The young man came to the emergency room at Tampa General Hospital. For almost an hour, he'd been having trouble speaking, and the right side of his face and right arm were weak. He was having a stroke.
But why? He was 26, healthy but for asthma, didn't smoke tobacco, didn't drink, had no family history of blood clots, heart disease or stroke. Doctors treated him, and when his condition improved, they asked what he was doing before the stroke.
Smoking "spice," he said.
It was the street name for synthetic marijuana, plant clippings hosed with chemicals and rolled into a joint. Doctors tucked away the information as noteworthy.
But although Tampa is big, the Comprehensive Stroke Center at TGH is a smaller world. When a 19-year-old woman came in later with similar symptoms, the stroke team recognized her. She'd been there to see her brother during his stroke.
"That's the only reason it even dawned on us to ask, 'Hey, were you by any chance smoking spice?' " said W. Scott Burgin, neurology professor at the University of South Florida and director of TGH's stroke center.
Indeed, she had smoked it. And like her brother, she had smoked from the same batch right before the symptoms started.
The cases prompted a study by a USF neurology team to determine if there may be a link between synthetic marijuana and strokes in healthy, young adults. The results appeared in a November article published in the American Academy of Neurology's journal, Neurology, and are generating discussion in the field.
More research has to be done, said Burgin, the paper's senior author. There's always a chance the siblings shared a medical predisposition to strokes, although doctors didn't find one. But since submitting the paper, he said, he has seen at least two probable spice-stroke cases at the hospital, in people who were not related to each other.
The sibling strokes showed the pattern of a clot traveling from the heart to the brain. That made sense to Burgin, who said many complaints people have after smoking spice are cardiac, like heart palpitations and chest pain.
Spice, also called K2, has been sold for years in stores under the guise of "herbal incense" or "potpourri." The packets are labeled "not for human consumption," which helped the product skirt regulation. Before 2010, it was not controlled in any way.
President Barack Obama signed a bill in 2012 banning several types of synthetic drugs. And 43 states have bans on spice, including Florida, where Attorney General Pam Bondi has taken up the cause. Local law enforcement agencies have done high-profile mini-mart sweeps, confiscating loads of neon packets with trippy pictures of Dopey from Snow White and the Seven Dwarves, and names like Kush Max, Impact and Mind Warp.
But people still buy spice on the Internet, or at mom-and-pop convenience stores. And manufacturers keep working to make chemical combinations that aren't yet banned. A 2012 survey from the University of Michigan found one in nine American high school seniors reported using spice, making it their second-most-used illegal drug after natural marijuana.
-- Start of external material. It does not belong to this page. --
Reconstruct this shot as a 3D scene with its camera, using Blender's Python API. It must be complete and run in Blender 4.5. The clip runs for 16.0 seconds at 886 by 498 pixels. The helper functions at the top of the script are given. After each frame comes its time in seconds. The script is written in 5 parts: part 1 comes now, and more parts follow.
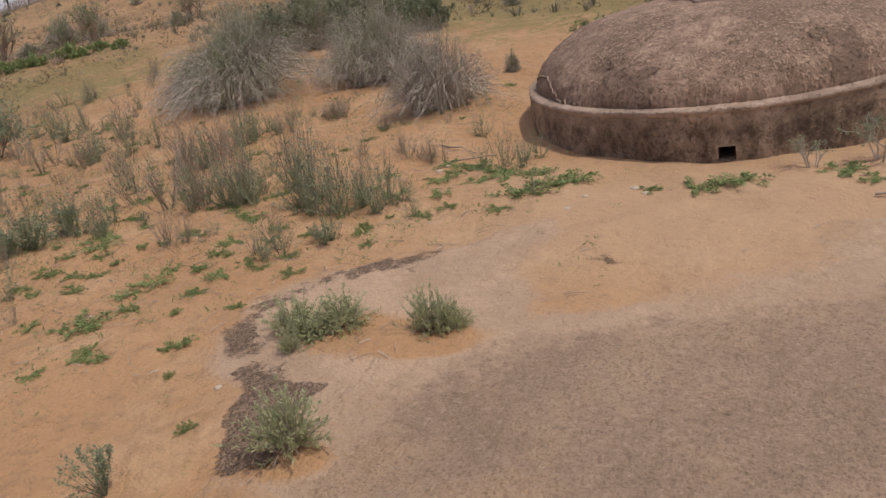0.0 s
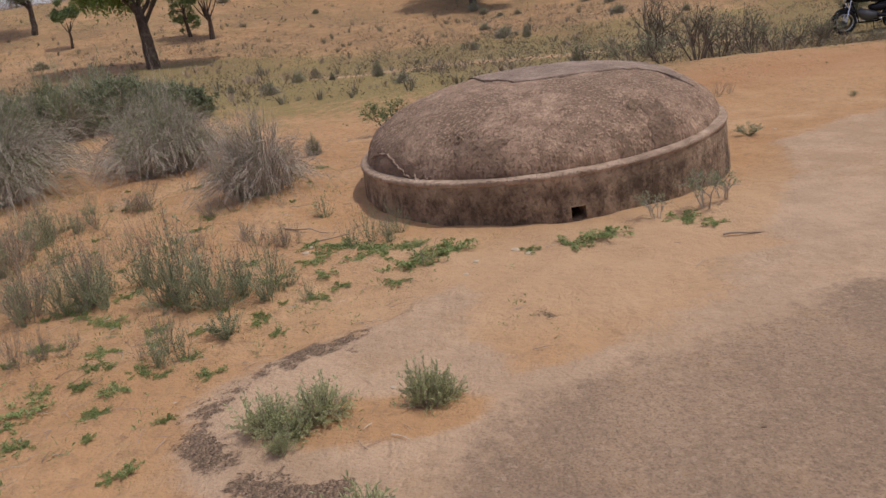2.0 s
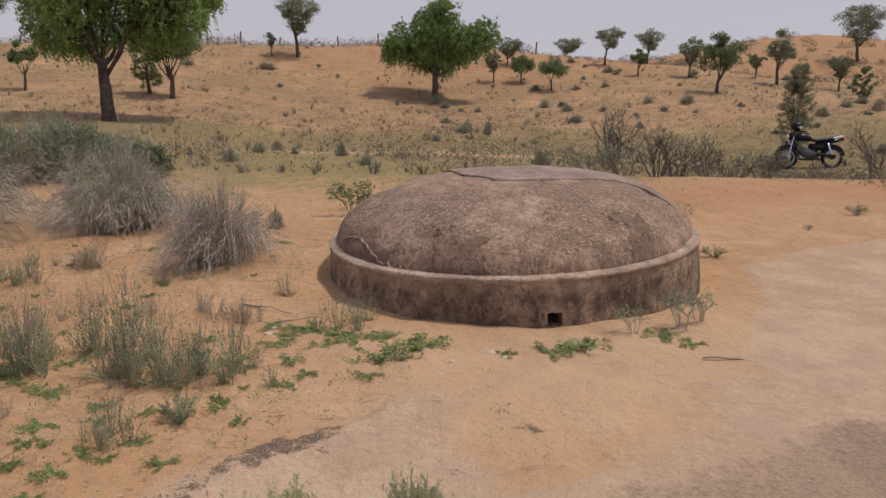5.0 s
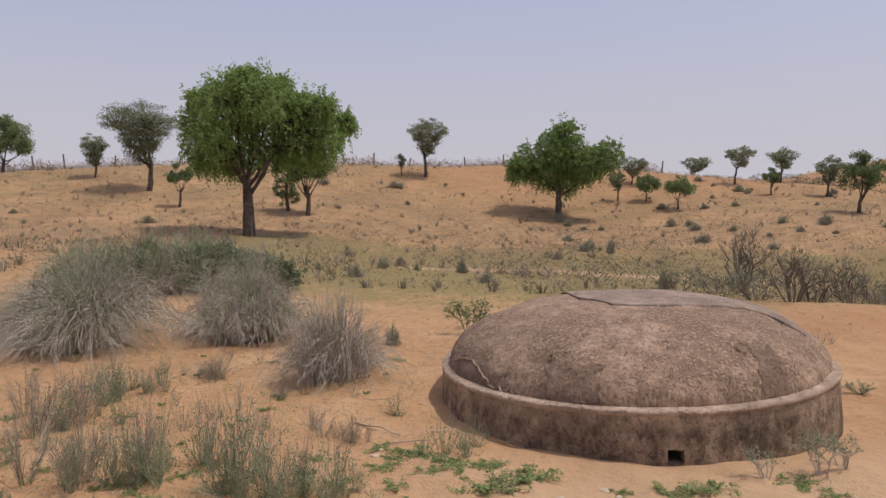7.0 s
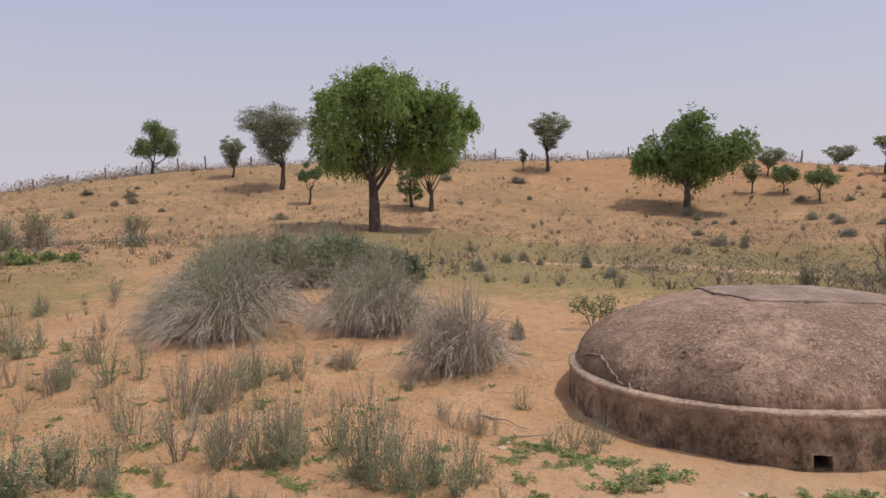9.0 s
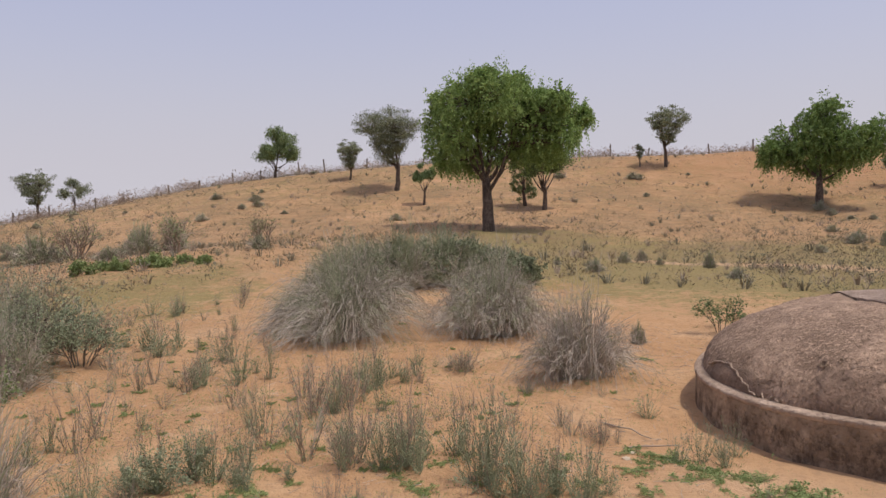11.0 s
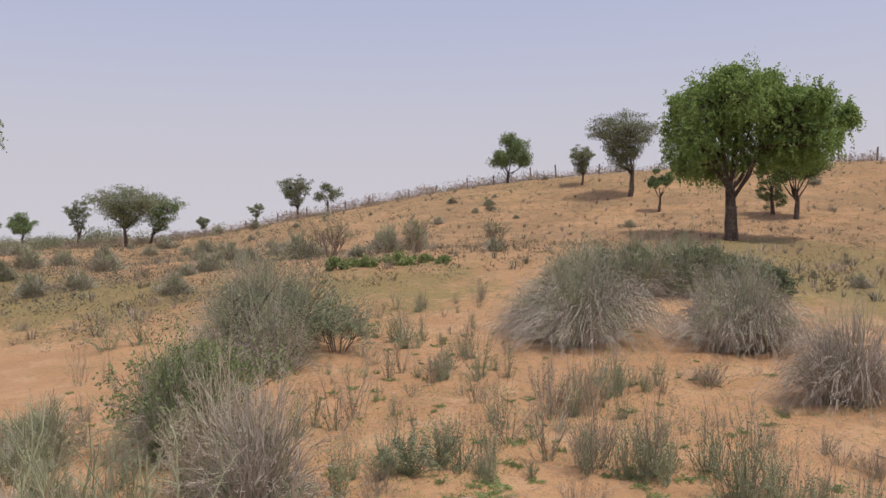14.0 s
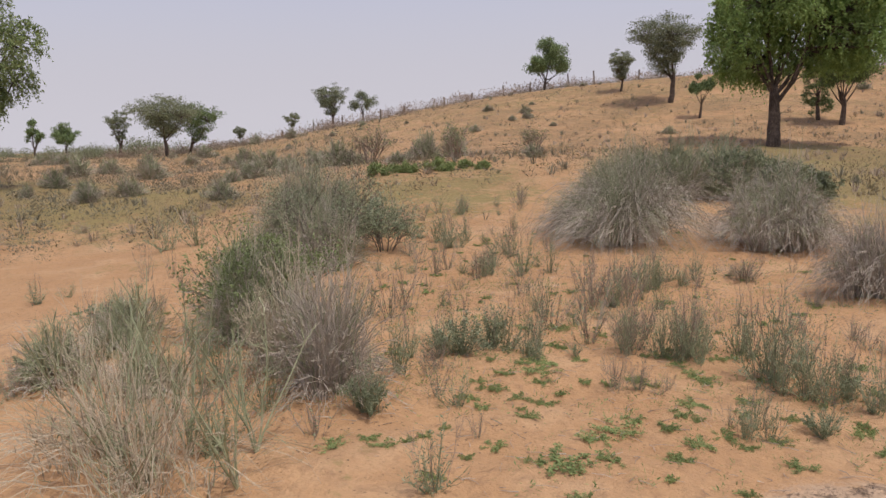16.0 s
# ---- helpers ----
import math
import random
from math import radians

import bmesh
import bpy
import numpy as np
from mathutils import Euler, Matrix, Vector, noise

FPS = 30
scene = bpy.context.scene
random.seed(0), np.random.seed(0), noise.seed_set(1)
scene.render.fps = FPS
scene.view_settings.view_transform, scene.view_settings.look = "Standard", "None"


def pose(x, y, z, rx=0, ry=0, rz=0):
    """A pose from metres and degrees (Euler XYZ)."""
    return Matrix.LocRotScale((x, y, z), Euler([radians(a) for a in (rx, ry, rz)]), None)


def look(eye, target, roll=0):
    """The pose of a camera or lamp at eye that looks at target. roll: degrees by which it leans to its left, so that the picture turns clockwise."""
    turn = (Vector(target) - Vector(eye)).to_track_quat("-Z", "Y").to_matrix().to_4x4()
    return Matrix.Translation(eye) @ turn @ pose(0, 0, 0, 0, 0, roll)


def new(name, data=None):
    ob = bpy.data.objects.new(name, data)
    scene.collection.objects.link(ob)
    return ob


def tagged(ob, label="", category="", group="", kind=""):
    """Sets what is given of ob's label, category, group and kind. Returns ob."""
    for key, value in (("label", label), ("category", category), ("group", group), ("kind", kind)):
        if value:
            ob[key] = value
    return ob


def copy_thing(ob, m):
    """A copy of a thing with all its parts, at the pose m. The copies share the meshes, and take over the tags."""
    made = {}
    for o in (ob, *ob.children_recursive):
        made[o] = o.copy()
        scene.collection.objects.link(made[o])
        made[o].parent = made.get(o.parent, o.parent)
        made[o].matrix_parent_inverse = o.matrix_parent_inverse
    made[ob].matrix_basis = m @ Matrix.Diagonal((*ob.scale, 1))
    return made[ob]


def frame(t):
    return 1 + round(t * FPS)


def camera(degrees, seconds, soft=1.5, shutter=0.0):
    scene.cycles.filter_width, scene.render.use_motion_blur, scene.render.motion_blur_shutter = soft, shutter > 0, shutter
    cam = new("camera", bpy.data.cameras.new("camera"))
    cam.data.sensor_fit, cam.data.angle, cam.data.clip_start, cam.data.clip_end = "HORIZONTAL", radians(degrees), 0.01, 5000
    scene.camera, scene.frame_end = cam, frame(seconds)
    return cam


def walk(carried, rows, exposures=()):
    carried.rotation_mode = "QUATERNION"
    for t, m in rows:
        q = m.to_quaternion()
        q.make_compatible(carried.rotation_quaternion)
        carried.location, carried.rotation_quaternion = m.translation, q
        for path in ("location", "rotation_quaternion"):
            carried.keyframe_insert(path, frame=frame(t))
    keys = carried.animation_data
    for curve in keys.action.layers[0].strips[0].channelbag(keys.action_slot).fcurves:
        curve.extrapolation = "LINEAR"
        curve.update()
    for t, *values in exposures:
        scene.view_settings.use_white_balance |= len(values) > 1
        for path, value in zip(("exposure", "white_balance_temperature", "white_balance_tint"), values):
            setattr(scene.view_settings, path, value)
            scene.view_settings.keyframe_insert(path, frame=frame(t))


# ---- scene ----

Spice is not natural marijuana. It's far more potent, experts say, and can make people crazed.
"I don't think the two things should be confused with one another," Burgin said. "This is a clandestine, artificial designer drug that we're talking about here, made in a lab."
St. Petersburg police officer Patrick McGovern deals with spice arrests every day. Most people he sees with spice are between 20 and 30, he said. He can tell right away when someone has been smoking it because they're either very lethargic or completely aggressive, acting wild, resisting arrest.
"I've never seen anything like this and I've been doing this 21 years," he said. "I know when someone's been smoking marijuana, the real stuff. It's mellow, giggly. Typical. This stuff is weird."
A mentally-ill man was said to have smoked spice before he stole an ax and chased people down a St. Petersburg street in October. Last year, medical examiners listed synthetic marijuana as a factor in the death of a 19-year-old man who drowned in 14 inches of water in a Clearwater creek.
While more medical research on spice will come, Burgin said the USF case studies offer immediate takeaways.
One is for doctors. They need to ask about drugs like spice, MDMA (usually called "molly") and bath salts, he said, things that don't always show up on traditional drug screens, things patients don't like to admit without prodding.
"We are all taught to ask about marijuana and cocaine and amphetamines and alcohol and tobacco," he said. "We didn't have synthetic marijuana and molly and some of these other drugs when I went to medical school."
The other takeaway is for the general public, for anyone who would consider putting untested chemicals in his body.
"Would you just walk down the street and pick up a pill bottle off the ground that had no label on it and take those?" Burgin said. "That's probably safer in some ways than this."